Is it OK for the president’s campaign and political party to do business with the president’s businesses?
“We’ve never in the modern history of a president put these questions to the test,” said Robert Maguire, a political non- profit investigator for the Center for Responsive Politics, a non-partisan, non-profit that for 35 years has tracked money in politics.
“I think the legality hasn’t been tested yet,” Maguire said.
But he did say that he found it particularly alarming that the Republican Party, which controls both the House and Senate, is hosting events and spending money at Trump properties that they were not patronizing before Trump was elected.
For example, last year the RNC’s Spring Donor Retreat was held at a hotel in Palm Beach. This year, the president spoke last weekend at a dinner for the RNC’s Spring Donor Retreat and attended a “roundtable with Republican National Committee supporters,” both held at Mar-a-Lago.
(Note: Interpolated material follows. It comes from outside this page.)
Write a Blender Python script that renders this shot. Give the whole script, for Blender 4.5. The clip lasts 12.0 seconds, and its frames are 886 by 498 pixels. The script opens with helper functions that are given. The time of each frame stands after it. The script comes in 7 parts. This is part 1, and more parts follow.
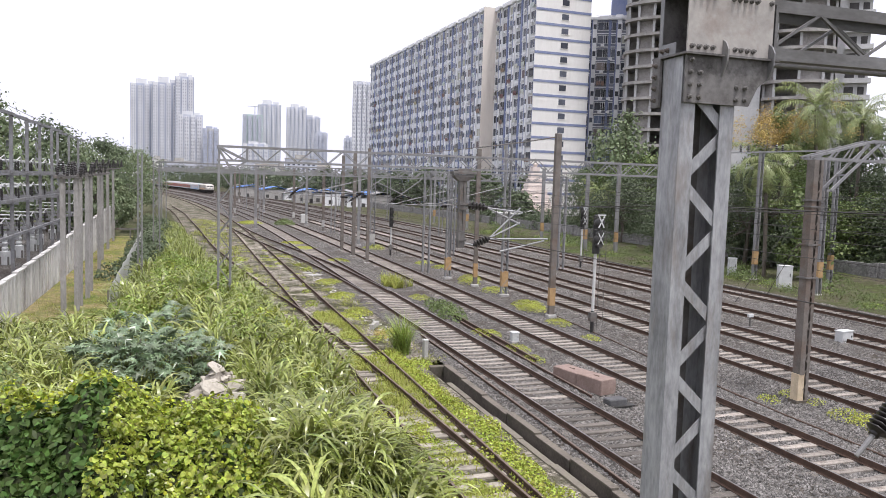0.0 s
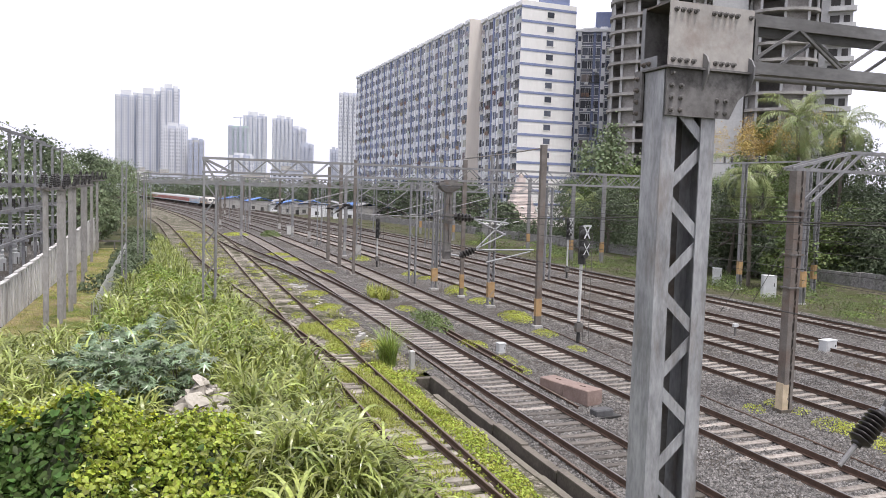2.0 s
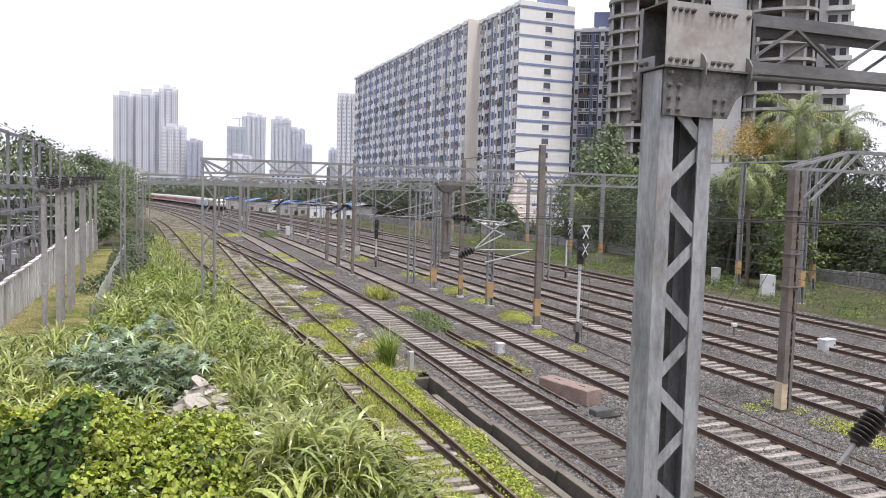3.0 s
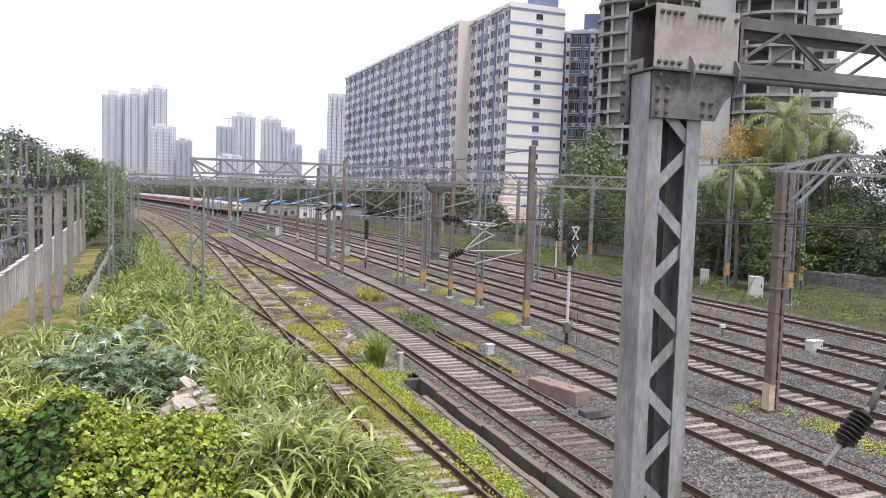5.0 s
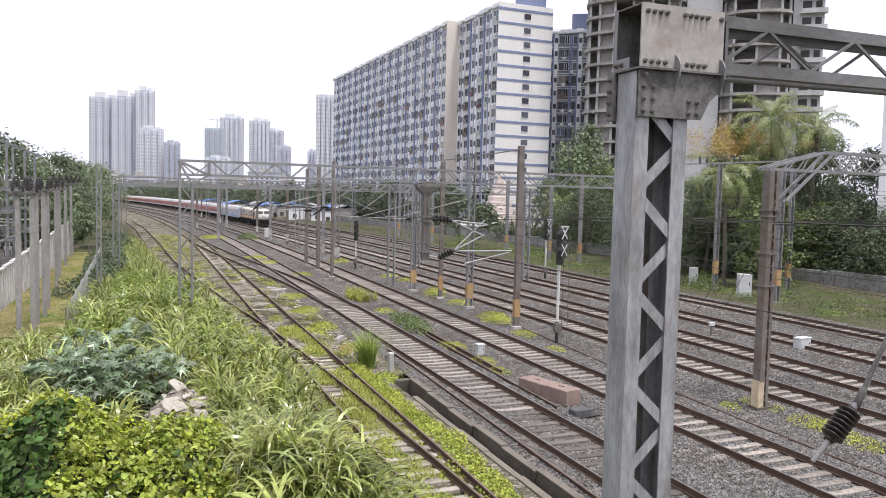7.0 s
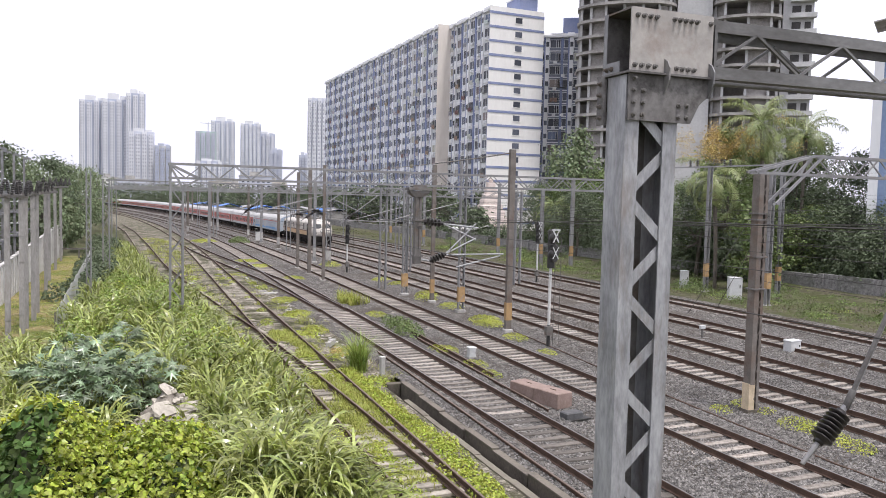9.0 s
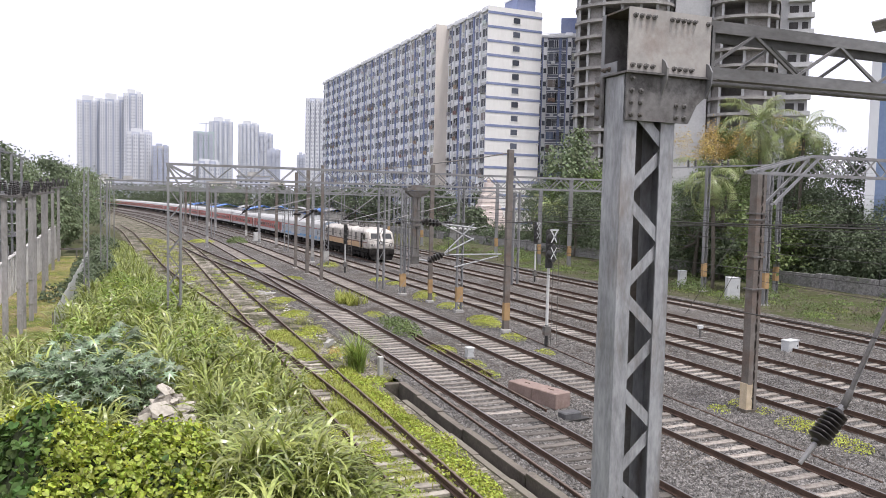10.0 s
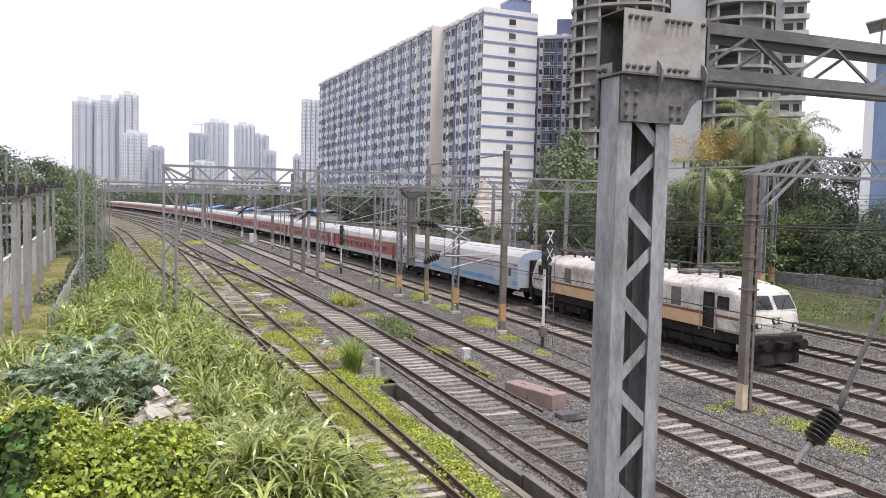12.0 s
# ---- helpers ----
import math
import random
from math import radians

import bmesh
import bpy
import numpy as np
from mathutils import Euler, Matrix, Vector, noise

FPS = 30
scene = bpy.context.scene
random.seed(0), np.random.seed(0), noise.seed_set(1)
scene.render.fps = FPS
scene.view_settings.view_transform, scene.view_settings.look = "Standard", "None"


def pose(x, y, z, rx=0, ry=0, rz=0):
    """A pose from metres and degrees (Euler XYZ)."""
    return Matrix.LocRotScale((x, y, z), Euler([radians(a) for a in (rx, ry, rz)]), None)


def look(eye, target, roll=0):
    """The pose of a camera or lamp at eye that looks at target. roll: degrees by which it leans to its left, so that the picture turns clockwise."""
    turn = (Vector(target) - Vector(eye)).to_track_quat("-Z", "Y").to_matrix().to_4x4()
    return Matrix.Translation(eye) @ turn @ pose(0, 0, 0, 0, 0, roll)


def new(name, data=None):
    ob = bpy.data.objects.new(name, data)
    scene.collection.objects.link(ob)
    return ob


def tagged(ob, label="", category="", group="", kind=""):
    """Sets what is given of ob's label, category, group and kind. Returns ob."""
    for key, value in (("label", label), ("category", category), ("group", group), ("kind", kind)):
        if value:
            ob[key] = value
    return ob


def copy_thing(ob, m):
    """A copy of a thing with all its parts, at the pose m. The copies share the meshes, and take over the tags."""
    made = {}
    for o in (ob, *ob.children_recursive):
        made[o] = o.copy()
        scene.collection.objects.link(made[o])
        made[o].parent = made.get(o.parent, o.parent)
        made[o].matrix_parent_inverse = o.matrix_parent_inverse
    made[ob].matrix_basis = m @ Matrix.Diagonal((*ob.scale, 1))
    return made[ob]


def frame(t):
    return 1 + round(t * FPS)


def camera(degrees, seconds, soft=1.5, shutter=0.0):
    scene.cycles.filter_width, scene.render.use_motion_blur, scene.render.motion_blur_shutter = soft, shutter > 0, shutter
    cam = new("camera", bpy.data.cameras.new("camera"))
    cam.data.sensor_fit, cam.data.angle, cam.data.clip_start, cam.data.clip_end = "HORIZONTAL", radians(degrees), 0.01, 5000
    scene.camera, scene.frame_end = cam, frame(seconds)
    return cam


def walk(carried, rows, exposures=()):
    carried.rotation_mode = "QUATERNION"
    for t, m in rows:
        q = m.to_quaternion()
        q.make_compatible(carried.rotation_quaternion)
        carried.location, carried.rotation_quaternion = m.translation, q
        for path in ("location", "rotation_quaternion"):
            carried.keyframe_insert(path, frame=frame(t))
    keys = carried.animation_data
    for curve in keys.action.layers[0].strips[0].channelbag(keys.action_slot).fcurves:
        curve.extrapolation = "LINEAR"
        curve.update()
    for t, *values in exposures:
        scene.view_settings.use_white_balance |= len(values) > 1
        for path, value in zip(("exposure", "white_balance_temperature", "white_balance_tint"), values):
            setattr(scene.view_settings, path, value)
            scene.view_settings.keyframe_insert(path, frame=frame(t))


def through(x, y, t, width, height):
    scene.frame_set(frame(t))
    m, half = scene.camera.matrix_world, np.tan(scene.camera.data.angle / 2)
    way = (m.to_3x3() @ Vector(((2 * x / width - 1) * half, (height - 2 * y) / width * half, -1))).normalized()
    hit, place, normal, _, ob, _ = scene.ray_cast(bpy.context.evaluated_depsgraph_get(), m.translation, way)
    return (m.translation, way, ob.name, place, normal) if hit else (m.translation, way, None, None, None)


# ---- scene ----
cam = camera(59.3, 12.0, soft=0.5)
PATH = [
    (0.0, (-0.0318, 0.0121, 6.6780), (0.5955, 1.9038, 6.5104), 1.84),
    (0.5, (-0.0276, 0.0105, 6.6840), (0.6002, 1.9029, 6.5273), 1.66),
    (1.0, (-0.0234, 0.0089, 6.6900), (0.6152, 1.8979, 6.5359), 1.75),
    (1.5, (-0.0191, 0.0073, 6.6900), (0.6259, 1.8944, 6.5394), 1.58),
    (2.0, (-0.0149, 0.0057, 6.6900), (0.6449, 1.8886, 6.5515), 1.72),
    (2.5, (-0.0126, 0.0048, 6.6900), (0.6472, 1.8876, 6.5492), 1.72),
    (3.0, (-0.0103, 0.0039, 6.6900), (0.6521, 1.8860, 6.5523), 1.59),
    (5.0, (-0.0028, 0.0011, 6.6900), (0.6837, 1.8748, 6.5554), 1.79),
    (5.5, (-0.0009, 0.0004, 6.6900), (0.6940, 1.8713, 6.5600), 1.63),
    (6.0, (0.0009, -0.0004, 6.6900), (0.6976, 1.8698, 6.5594), 1.44),
    (6.5, (0.0051, -0.0020, 6.6900), (0.7028, 1.8671, 6.5503), 1.39),
    (7.0, (0.0093, -0.0036, 6.6900), (0.7199, 1.8612, 6.5569), 1.40),
    (9.0, (0.0159, -0.0061, 6.6900), (0.7465, 1.8516, 6.5661), 1.40),
    (9.5, (0.0163, -0.0062, 6.6900), (0.7471, 1.8513, 6.5649), 1.32),
    (10.0, (0.0168, -0.0064, 6.6900), (0.7520, 1.8495, 6.5666), 1.38),
    (10.5, (0.0182, -0.0070, 6.6900), (0.7596, 1.8464, 6.5663), 1.39),
    (11.0, (0.0196, -0.0075, 6.6900), (0.7624, 1.8454, 6.5680), 1.38),
    (11.5, (0.0196, -0.0075, 6.6900), (0.7675, 1.8435, 6.5701), 1.39),
    (12.0, (0.0196, -0.0075, 6.6900), (0.7639, 1.8449, 6.5696), 1.30),
]
walk(cam, [(t, look(eye, target, roll)) for t, eye, target, roll in PATH])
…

“It wasn’t that they always had events in Trump properties,” Maguire said. “That they are now spending hundreds of thousands of dollars that the president’s companies will profit from is kind of alarming.”
After his election, the president relinquished management and leadership of his companies to a trust run by his sons and a longtime company executive.
The move placed the Mar-a-Lago Club in Palm Beach and golf clubs in suburban West Palm Beach and Jupiter under the control of Donald Trump Jr., Eric Trump and company executive Allen Weisselberg. Because the president did not sell off his stake or divest from his businesses, he still has a financial stake in them.
Those businesses generate hefty incomes. The Center for Responsive Politics, a non-partisan non-profit that tracks money in U.S. politics and its effect on elections and public policy, culled figures from Trump’s 2017 personal financial disclosure forms, which the president voluntarily filed with the U.S. Office of Government Ethics in June 2017.
Because the forms are only meant to reveal any potential conflicts of interests, filers are only required to disclose ranges for their assets, up to $50 million, according to the center. Trump disclosed nine companies incorporated in Palm Beach County. Nationwide, he also disclosed 23 assets worth $50 million.
However, for some assets, including some local Trump businesses, exact income figures are included.
For the 16-month period between January 2016 and April 2017, Trump National Golf Club in Jupiter reported $20.1 million in income; TNGC Jupiter Management LLC, $468,346; and Trump International Golf Club in suburban West Palm Beach, $18.4 million — for a total of $39 million.
Mar-a-Lago reported $37.2 million in income for the same period, according to data compiled by the center. Over a similar 16 month period for the prior year, (January 2015 to April 2016) the club only brought in $29.7 million. That’s a 25 percent increase in income, according to the financial disclosure forms.
But the center’s data do not include how much it costs to run those business, so their profit margins are not publicly known.
However, The Post uncovered recent costs of operating Mar-a-Lago in documents Trump had to disclose in September 2016 as part of a 2015 lawsuit he filed against Palm Beach County claiming air traffic from Palm Beach International Airport was damaging the club’s 90-year-old buildings, resulting in increased repairs and a loss of business income.
Among the documents buried in the lawsuit: the club’s annual financial reports, dating back to 2007.
Mar-a-Lago is the opulent Palm Beach estate completed by cereal heiress Marjorie Merriweather Post and her husband, E.F. Hutton in 1928.
It is said that all the decorative gold leaf in the country was used to gild the mansion’s ceilings and walls when it was built, but the estate was in neglect when Trump paid $10 million for it in 1985.
In 1993, during hearings to convert Mar-a-Lago into private club, Trump’s attorney lugged a large box of receipts to a meeting of the Palm Beach Town Council, saying it cost Trump $7,000-a-day to maintain the mansion.
According to documents filed in Trump’s 2015 lawsuit, the costs of running Mar-a-Lago in the fiscal year that ended July 2016 — with its relentless upkeep and the maintenance of its swimming pools, tennis courts and spa — gobbled up $12 million. Among the expenses: $6.2 million for food and beverages; $1.5 million for building and grounds; and $810,154 for the spa.
But the club’s earnings for that year were only $20.6 million, leaving the Mar-a-Lago Club with a net of $8.6 million in fiscal 2016.
Included in the earnings are $5.8 million in membership dues, $3.4 million for membership initiation and $9.1 million in food and beverages sold.
As noted above the 2016 earnings were less than what the club brought in after Trump was elected president. But because he dropped the lawsuit against the county shortly after his election in November 2016, Trump will no longer file annual income statements, and it seems unlikely that a similar Mar-a-Lago profit estimate will become available for the year after Trump became president.